What I have learned so far has left me with a rather mixed opinion on grids. Fixed grids seem anti-responsive, fluid grids can suffer from rounding errors, and those that don't seem overly complicated. I'm loving grids in theory but in practice they haven't entirely convinced me.

However, I've just come across a method of creating a fluid CSS grid that seems nearly perfect by using padding and border-box for gutters instead of margins. The gutters remain proportional, rounding errors are minimized and it is possibly more flexible for design. The only downside I can see so far is that old IE's need a fix (nothing unusual there then).

But this method doesn't seem to be very widely adopted, which is (rightly or wrongly) making me wary of it. Apart from the article linked above, every article and fluid grid system I've come across uses margin instead of padding for gutters (and only one of those tackled the problem of rounding errors).

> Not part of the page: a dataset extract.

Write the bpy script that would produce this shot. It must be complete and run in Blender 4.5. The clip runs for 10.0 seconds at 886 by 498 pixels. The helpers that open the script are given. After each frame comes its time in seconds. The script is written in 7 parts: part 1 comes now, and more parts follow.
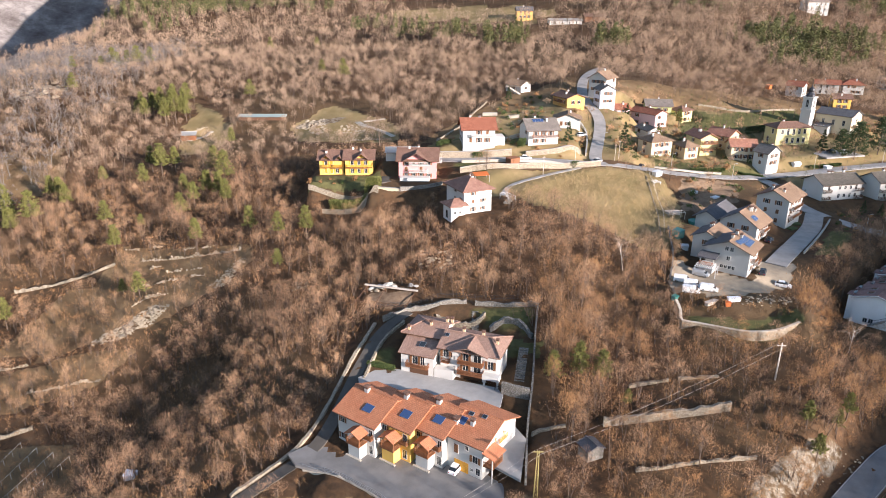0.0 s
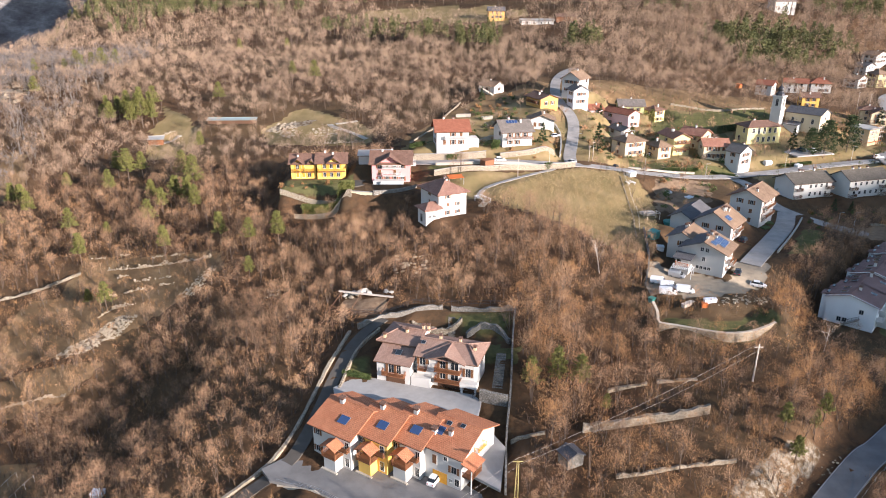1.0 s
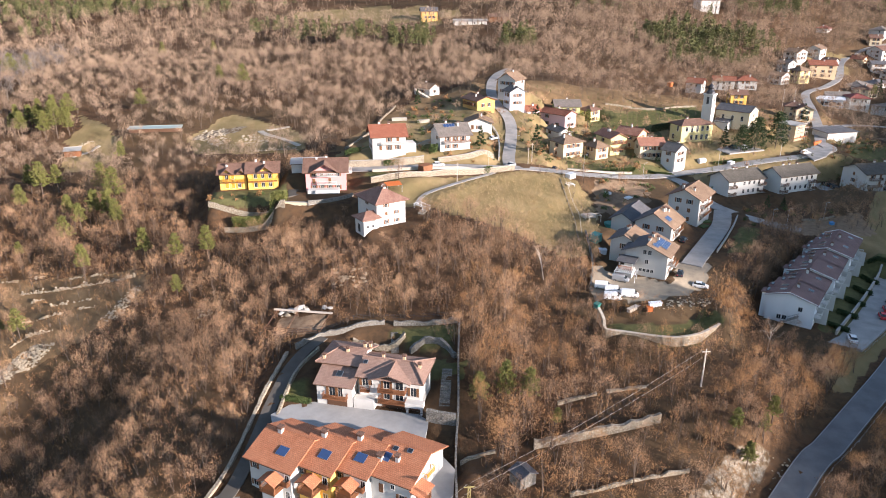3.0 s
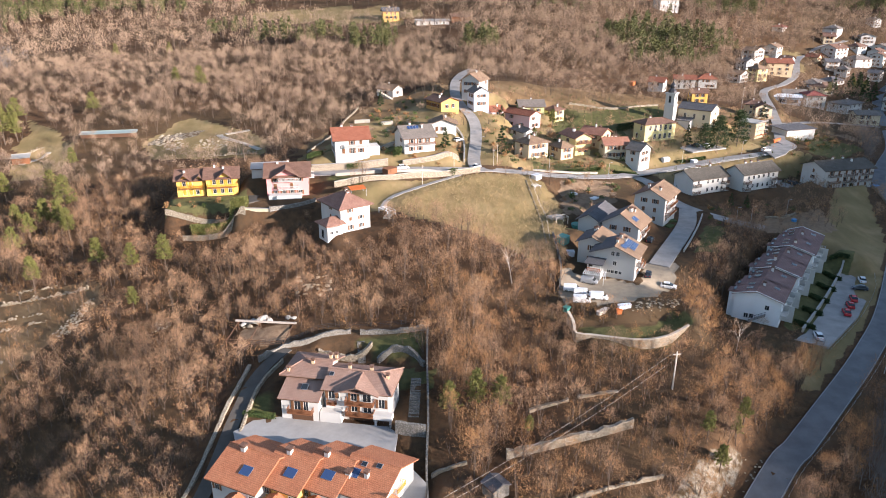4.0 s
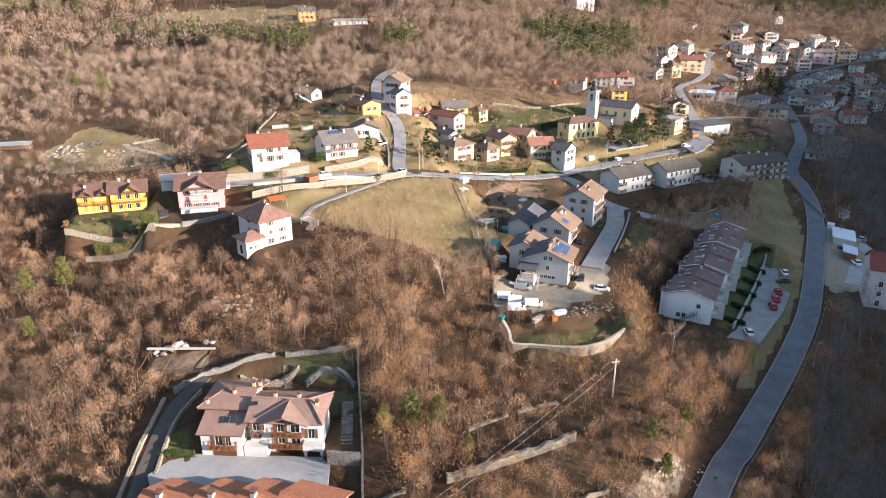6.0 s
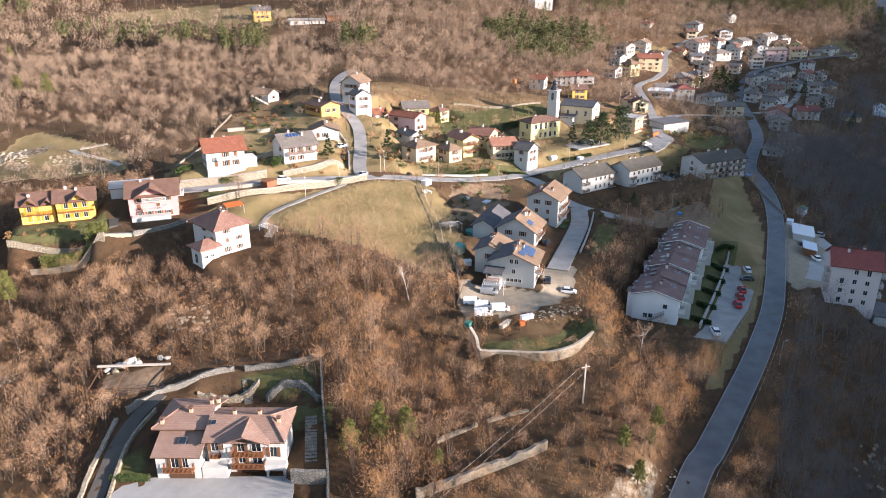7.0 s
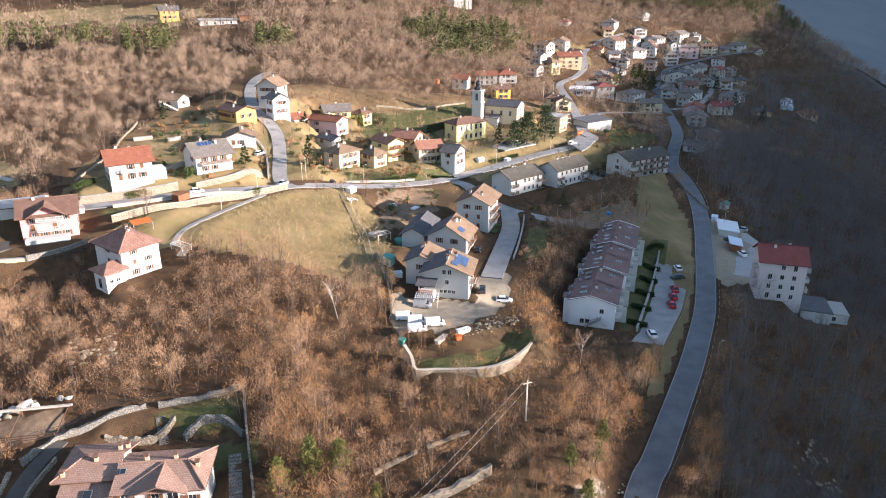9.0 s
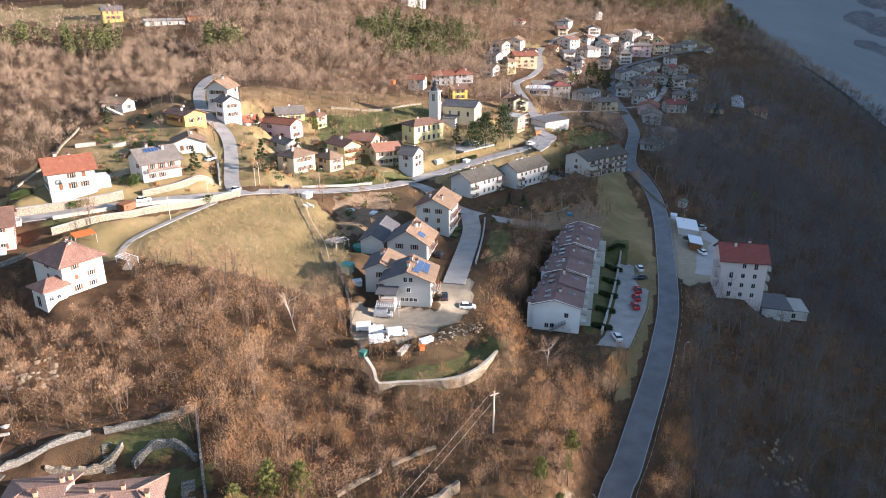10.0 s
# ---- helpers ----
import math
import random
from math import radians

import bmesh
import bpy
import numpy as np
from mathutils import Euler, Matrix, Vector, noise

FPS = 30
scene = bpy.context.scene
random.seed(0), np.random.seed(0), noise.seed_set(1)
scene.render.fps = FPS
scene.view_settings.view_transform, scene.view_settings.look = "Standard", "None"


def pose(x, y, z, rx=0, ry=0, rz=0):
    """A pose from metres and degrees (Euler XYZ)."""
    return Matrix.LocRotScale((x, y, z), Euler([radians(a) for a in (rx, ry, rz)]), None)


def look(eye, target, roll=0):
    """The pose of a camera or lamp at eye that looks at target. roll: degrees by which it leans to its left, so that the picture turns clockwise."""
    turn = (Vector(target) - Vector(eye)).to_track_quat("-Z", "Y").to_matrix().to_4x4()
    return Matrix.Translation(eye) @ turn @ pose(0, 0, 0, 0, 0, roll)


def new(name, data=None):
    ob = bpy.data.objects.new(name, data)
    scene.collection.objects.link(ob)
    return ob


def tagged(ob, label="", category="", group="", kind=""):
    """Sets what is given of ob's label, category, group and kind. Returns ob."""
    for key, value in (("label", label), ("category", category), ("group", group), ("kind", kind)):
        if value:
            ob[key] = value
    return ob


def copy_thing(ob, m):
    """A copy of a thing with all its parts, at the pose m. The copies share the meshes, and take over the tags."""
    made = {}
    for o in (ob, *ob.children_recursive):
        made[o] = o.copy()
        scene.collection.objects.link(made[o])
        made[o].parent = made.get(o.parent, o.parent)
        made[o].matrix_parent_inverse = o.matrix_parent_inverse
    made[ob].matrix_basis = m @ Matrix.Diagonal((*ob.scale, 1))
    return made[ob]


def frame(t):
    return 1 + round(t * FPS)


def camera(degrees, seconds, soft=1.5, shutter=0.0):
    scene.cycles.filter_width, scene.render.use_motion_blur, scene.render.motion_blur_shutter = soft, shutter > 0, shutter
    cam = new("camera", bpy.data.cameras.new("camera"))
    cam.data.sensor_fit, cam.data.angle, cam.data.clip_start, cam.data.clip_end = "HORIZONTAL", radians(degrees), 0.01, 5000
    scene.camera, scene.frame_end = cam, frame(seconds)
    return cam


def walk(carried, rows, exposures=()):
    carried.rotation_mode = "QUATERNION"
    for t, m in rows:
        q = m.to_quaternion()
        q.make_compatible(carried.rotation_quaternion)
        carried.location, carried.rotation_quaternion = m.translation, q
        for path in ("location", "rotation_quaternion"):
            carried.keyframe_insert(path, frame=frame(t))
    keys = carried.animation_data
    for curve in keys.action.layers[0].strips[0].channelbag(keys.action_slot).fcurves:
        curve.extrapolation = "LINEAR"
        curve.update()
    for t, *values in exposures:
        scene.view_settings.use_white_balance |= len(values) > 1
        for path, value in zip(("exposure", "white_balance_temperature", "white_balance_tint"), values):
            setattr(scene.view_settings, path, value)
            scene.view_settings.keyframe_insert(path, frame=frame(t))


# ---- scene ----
# the flight: seconds, eye (x, y, z), heading, pitch, lean
cam = camera(64.96, 10.0, 1.0)
FLIGHT = [
    (0, 0.00, 0.00, 100.00, -0.000, -20.600, 0.497),
    (0.5, 0.09, 1.48, 100.16, -1.103, -20.596, 0.443),
    (1, 0.05, 2.93, 100.30, -2.180, -20.602, 0.417),
    (1.5, 0.18, 4.58, 100.49, -3.403, -20.600, 0.383),
    (2, 0.30, 6.30, 100.62, -4.698, -20.608, 0.341),
    (2.5, 0.39, 8.09, 100.68, -6.013, -20.604, 0.322),
    (4, 1.05, 13.78, 100.69, -10.373, -20.606, 0.231),
    (4.5, 1.35, 15.73, 100.65, -11.896, -20.603, 0.203),
    (5, 1.70, 17.70, 100.63, -13.460, -20.605, 0.172),
    (5.5, 2.08, 19.67, 100.67, -15.090, -20.632, 0.174),
    (7, 3.54, 25.88, 100.46, -20.005, -20.705, 0.171),
    (7.5, 4.14, 28.05, 100.44, -21.600, -20.721, 0.198),
    (8, 4.80, 30.21, 100.36, -23.206, -20.741, 0.195),
    (8.5, 5.52, 32.31, 100.30, -24.807, -20.761, 0.202),
    (9, 6.25, 34.35, 100.26, -26.413, -20.760, 0.204),
    (9.5, 7.19, 36.57, 100.09, -28.175, -20.775, 0.211),
    (10, 8.19, 38.94, 100.11, -30.016, -20.793, 0.199),
]
walk(cam, [(t, pose(x, y, z, 90 + pitch, 0, yaw) @ pose(0, 0, 0, 0, 0, lean)) for t, x, y, z, yaw, pitch, lean in FLIGHT], [(0.0, 1.6, 6330, 13), (4.0, 1.61, 6330, 13), (10.0, 1.84, 6330, 13)])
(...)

So why is this method so prolific? And what's the catch with using padding/border-box instead of margin for gutters?


Solution

  • What you're asking is basically why people aren't using box-sizing: border-box, right?

    I can only guess. It may be because they want to support older versions of IE, because all their old modules are writted to work under the default box model content-box and can't be arsed to rewrite it, or it may be because of simple ignorance. In the case of larger CSS grids, it may be to appeal to a the larger, unaware audience.

    Either way, the drawbacks are fairly irrelevant. You change the box model to subtract border and padding values from a width or height rather than add to it. This means width and height written using the default box model may need to be rewritten to not account for any padding or border the element might have. That's all, really.

    Browser support goes back to IE8, and there's even a polyfill for IE6 and IE7, so no need to worry about that.

    The one quirk I've noticed using border-box is that when you apply a border or padding to a non-square image, the image is slightly scewed unless you set its height to auto. But in this era of RWD, who doesn't do this already?

    Give it a few years and everybody will be using border-box rather than content-box.